Of course, the roots of Italy’s populist turn are also domestic and historical. Owing to the failures of past governments, Italy has not experienced per capita GDP growth for two decades.
And productivity in the service sector – which is the least exposed to global competition – has been stagnant since the 1990s.
These are problems of Italy’s own making. After 1945, Italy reformed its political institutions but failed to make necessary changes to its economy. Though it had moved from dictatorship to democracy, the trappings of the fascist system lived on through a corporatist approach to market regulation and widespread government meddling in finance and industry. Some features of the old system eroded further after 1992, under the Maastricht Treaty, but others persisted.
For example, as a result of centralized wage bargaining, average private-sector compensation is just 6% lower in Italy’s South than in the North, even though the North’s productivity lead over the South is far greater. Under such conditions, there is no good reason to invest anywhere south of Rome, which explains why the region’s per capita GDP has fallen 30% below the eurozone average since 2001. Against this backdrop, it is little wonder that 47% of Southerners voted for M5S, whose proposal for a universal subsidy would well suit an economy held back by fascist-era corporatism.
Corporatism is simply incompatible with a monetary union. Yet it is difficult to reform because of the dependencies it creates. That is why multiple past governments failed to modernize the economy. After Silvio Berlusconi was forced out of the premiership in 2011, the technocrat Mario Monti did take some action, but in the run-up to the election, progress slowed to a halt.

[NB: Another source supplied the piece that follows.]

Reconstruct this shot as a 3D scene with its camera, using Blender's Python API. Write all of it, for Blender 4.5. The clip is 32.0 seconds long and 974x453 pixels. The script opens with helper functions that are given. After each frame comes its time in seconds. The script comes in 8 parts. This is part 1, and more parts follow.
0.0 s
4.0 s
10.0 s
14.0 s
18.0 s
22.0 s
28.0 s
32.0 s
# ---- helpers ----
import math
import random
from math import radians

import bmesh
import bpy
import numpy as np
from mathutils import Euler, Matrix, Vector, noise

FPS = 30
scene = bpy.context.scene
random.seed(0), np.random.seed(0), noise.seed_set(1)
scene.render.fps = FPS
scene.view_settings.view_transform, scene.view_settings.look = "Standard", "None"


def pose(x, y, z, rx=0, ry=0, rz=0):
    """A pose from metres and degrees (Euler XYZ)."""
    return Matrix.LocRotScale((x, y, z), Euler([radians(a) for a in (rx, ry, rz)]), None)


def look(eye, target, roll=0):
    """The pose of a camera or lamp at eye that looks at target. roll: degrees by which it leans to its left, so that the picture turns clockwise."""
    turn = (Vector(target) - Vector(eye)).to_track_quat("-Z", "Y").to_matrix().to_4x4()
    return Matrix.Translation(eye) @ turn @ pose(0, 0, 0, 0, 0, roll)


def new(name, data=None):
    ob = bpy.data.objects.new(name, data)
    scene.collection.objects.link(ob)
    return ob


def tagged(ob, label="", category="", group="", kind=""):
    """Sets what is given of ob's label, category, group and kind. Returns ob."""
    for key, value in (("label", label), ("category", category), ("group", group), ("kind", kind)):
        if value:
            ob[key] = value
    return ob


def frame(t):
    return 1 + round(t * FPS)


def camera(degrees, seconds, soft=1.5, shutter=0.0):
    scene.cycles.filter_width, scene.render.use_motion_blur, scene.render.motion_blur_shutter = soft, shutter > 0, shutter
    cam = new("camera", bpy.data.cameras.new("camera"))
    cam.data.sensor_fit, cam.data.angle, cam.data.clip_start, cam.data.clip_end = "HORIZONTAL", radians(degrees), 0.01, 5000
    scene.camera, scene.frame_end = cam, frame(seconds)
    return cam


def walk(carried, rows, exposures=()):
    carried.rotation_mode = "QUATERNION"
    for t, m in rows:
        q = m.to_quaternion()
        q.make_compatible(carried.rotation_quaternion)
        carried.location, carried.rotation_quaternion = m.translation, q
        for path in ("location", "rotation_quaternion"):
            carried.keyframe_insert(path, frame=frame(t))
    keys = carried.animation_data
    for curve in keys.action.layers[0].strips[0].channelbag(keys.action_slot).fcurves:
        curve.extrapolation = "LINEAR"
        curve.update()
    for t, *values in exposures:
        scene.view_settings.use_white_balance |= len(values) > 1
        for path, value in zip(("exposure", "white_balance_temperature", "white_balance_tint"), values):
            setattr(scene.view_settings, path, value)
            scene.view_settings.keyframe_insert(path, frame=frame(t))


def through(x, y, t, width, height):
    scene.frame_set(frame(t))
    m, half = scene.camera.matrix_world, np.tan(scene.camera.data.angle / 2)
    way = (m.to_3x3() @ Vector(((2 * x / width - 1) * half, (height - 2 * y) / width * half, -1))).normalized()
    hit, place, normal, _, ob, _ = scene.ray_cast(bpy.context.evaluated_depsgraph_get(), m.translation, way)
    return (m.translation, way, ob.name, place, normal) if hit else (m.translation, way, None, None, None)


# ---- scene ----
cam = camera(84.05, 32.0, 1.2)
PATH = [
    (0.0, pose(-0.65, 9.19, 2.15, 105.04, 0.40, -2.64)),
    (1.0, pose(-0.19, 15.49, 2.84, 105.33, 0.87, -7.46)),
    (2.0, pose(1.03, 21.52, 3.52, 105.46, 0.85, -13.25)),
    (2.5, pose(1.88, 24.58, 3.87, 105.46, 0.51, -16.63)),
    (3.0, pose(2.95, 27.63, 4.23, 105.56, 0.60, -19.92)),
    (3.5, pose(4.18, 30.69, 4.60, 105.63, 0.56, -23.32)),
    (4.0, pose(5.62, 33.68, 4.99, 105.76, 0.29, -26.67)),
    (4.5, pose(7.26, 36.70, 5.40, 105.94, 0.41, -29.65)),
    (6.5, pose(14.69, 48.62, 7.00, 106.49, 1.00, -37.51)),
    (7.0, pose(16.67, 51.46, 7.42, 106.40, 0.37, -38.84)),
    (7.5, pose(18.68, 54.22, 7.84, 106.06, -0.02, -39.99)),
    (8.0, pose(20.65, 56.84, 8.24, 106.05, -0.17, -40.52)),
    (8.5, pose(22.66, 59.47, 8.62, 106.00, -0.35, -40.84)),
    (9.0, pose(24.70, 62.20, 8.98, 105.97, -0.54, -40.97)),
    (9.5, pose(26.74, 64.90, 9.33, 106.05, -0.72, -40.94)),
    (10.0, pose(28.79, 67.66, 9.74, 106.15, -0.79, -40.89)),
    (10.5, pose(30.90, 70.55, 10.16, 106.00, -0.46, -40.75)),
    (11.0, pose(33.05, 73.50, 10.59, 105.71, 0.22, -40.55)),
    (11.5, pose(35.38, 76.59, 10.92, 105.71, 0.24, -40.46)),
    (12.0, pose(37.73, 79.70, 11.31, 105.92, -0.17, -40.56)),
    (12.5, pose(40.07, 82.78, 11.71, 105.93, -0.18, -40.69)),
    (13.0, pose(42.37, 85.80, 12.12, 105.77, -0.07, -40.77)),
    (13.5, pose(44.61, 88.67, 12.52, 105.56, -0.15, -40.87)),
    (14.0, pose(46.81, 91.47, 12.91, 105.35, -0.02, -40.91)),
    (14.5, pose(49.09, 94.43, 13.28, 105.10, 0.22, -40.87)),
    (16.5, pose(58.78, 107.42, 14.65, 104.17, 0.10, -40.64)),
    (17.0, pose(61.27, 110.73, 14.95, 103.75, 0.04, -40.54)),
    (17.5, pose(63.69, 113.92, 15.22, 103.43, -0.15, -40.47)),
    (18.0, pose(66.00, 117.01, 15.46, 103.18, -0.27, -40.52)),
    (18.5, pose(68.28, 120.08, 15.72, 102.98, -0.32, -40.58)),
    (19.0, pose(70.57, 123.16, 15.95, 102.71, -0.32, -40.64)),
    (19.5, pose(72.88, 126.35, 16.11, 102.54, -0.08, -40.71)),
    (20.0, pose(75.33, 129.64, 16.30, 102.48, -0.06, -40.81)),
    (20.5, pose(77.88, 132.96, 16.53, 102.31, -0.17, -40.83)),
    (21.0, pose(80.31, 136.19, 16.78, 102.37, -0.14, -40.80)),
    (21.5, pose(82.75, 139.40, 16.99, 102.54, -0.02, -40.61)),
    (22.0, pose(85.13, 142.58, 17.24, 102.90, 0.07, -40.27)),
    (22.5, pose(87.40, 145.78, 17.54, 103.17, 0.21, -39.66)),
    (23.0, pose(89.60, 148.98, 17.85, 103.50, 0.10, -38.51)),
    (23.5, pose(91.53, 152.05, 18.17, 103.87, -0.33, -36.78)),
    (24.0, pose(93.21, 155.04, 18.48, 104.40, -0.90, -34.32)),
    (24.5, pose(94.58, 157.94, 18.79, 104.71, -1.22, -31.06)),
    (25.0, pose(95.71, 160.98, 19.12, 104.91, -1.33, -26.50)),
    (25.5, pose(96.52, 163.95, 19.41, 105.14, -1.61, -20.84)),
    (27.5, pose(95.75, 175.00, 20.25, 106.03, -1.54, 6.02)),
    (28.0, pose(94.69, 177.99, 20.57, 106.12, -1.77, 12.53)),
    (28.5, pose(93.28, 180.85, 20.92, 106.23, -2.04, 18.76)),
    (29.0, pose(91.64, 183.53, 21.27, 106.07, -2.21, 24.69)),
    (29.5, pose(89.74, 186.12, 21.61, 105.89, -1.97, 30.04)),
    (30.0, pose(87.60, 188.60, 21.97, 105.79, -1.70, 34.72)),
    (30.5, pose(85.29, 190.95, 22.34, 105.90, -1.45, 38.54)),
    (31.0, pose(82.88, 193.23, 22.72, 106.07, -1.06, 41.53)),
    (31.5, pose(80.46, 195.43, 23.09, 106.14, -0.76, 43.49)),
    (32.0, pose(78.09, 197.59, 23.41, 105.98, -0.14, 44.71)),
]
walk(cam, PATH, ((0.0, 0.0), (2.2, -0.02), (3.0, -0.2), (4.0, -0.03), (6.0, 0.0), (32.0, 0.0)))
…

Renzi, too, pursued limited reforms, but eventually fell prey to his own outsize ego.
But even with more effective leaders, Italy would have faced EU headwinds. The conservative fiscal response to the post-2008 recession, combined with the European Central Bank’s dithering before July 2012, led to excessive austerity, which wreaked havoc on the Italian middle class, pushing it toward populism. When Monti took office in November 2011, M5S and the Northern League (as it was then called) were polling below 10% combined; today, that figure is well above 50%.
Italy spent a fraction of what many other advanced economies marshaled (as a share of GDP) to bail out banks after the 2008 crisis. But its abrupt bank “bail-in” in 2015 forced small savers to take a loss, and boosted M5S just as its fortunes were flagging. In hindsight, ordinary Italians’ financial losses, coupled with the sentiment that the EU had left them to deal with the refugee crisis on their own, made the populist backlash all but inevitable.
Italy’s political situation shows how toxic Europe’s approach to populism has become. As mainstream politicians across the EU try to protect their flanks against domestic populist threats, the defenses they mount stoke populism in neighboring countries. The result is a domino effect, which has become the main threat to the future of the euro and the EU.
Mainstream politicians have failed to come together to combat populism because they are focused wholly on their own careers and the next election. But, sooner or later, they must realize that a beggar-thy-neighbor strategy will always come back to haunt them in the end.
That is why Italy, like Greece in 2015, could soon pose a threat to all of Europe.
Federico Fubini is a financial columnist and the author of Noi siamo la rivoluzione (We are the revolution).